Kurland attended the Bronx High School of Science, which he described as unusual; it was an experimental school that produced many doctors and scientists. He graduated in 1945, then attended the University of Wisconsin in Madison. His college education was interrupted by a two-year stint in the Navy. He graduated with a bachelor’s degree in engineering in 1951.

He married in 1954; he and his wife, Alice, have six children and seven grandchildren.

After holding three engineering and engineering sales jobs in Milwaukee, Kurland moved to Palatine in 1962. He was hired by S&C Electric in Chicago as an assistant export manager; he was an international vice president when he retired in 1991.

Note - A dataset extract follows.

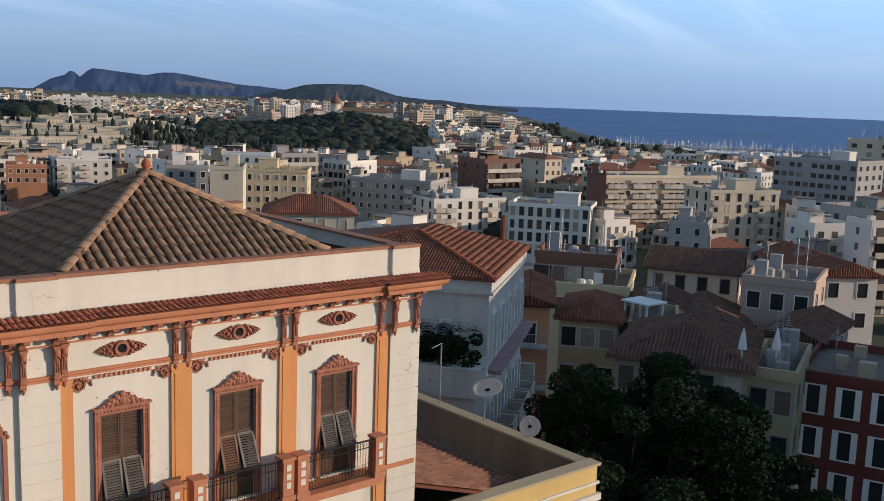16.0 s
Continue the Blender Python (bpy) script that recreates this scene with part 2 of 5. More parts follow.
# window panes and shutters, also the painted shade in loggias and verandas
M_TOWNDARK = mat("dark_panes_shutters_and_shade", (0.075, 0.062, 0.052), 0.6, 0.4, 0.3, 0.0, 6.0, rnd=0.85, spec=0.3)
M_TOWNROOF = mat("flat_roof_felt", (0.20, 0.17, 0.145), 0.95, 0.2, 0.25, 0.1, 5.0, rnd=0.25)


# ---------------------------------------------------------------- helpers
HOME = {}                                # where each parent stands


def thing(name, at, label, category, group="", kind=""):
    ob = new(name)
    ob.location = at
    ob.empty_display_size = 0.2
    HOME[ob] = Matrix.Translation(at)
    return tagged(ob, label, category, group, kind)


def hang(ob, parent, m=None):
    """Puts ob under parent with the world pose m."""
    m = m or Matrix.Identity(4)
    if parent is not None:
        ob.parent = parent
        ob.matrix_parent_inverse = HOME.get(parent, Matrix.Identity(4)).inverted()
    ob.matrix_basis = m
    HOME[ob] = m
    return ob


class Build:
    """Collects boxes, prisms and tubes, then makes one mesh of them."""

    def __init__(self):
        self.v, self.f, self.smooth = [], [], False

    def add(self, verts, faces, m=None):
        k = len(self.v)
        self.v += [tuple(m @ Vector(p)) if m else tuple(p) for p in verts]
        self.f += [tuple(i + k for i in q) for q in faces]
        return self

    def box(self, x0, x1, y0, y1, z0, z1, m=None):
        vs = [(x, y, z) for z in (z0, z1) for y in (y0, y1) for x in (x0, x1)]
        return self.add(vs, [(0, 2, 3, 1), (4, 5, 7, 6), (0, 1, 5, 4), (2, 6, 7, 3), (0, 4, 6, 2), (1, 3, 7, 5)], m)

    def prism(self, pts, axis, a, b, m=None):
        """A closed outline pts, given in the two other axes, from a to b along axis."""
        n = len(pts)

        def put(p, c):
            return {0: (c, *p), 1: (p[0], c, p[1]), 2: (*p, c)}[axis]
        vs = [put(p, a) for p in pts] + [put(p, b) for p in pts]
        fs = [tuple(range(n))[::-1], tuple(range(n, 2 * n))] + [(i, (i + 1) % n, (i + 1) % n + n, i + n) for i in range(n)]
        return self.add(vs, fs, m)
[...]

He spent much of his career traveling around the world, selling products made by S&C to power companies. “I hadn’t used my Spanish hardly at all in high school or college,” he said. “But when I started traveling, it came back.”

Kurland read about the Senior Exchange Program in a local paper. Volunteers tutor pupils one-on-one in reading and math, work in libraries and computer labs, and help teachers in classrooms.

When he called to volunteer, he found out he’d be making a little money for his efforts: Participants earn minimum wage, up to the amount of their local school tax bill.

When they’ve reached this total they can quit, but almost no one does, program coordinator Dorothy Roxworthy said. Most continue volunteering until the end of the school year, and about 90 percent return the next school year.

“I had no idea I’d get paid,” said Kurland, who likes to spend his free time playing as much golf as possible. “I just wanted to volunteer. I thought it would be interesting to work with children.”

The Senior Exchange Program will begin its eighth year this fall. About 90 volunteers participated during the 1998-99 school year, working in the district’s 19 schools.

“I get exposure to kids through my grandchildren now,” Kurland said, “but this (volunteering) is different. It’s motivating to try and instill some knowledge into these kids who are struggling.

“When I was a kid, you had to pull yourself up by the bootstraps. They didn’t have these kinds of programs. Nowadays, they try to give them all this assistance.”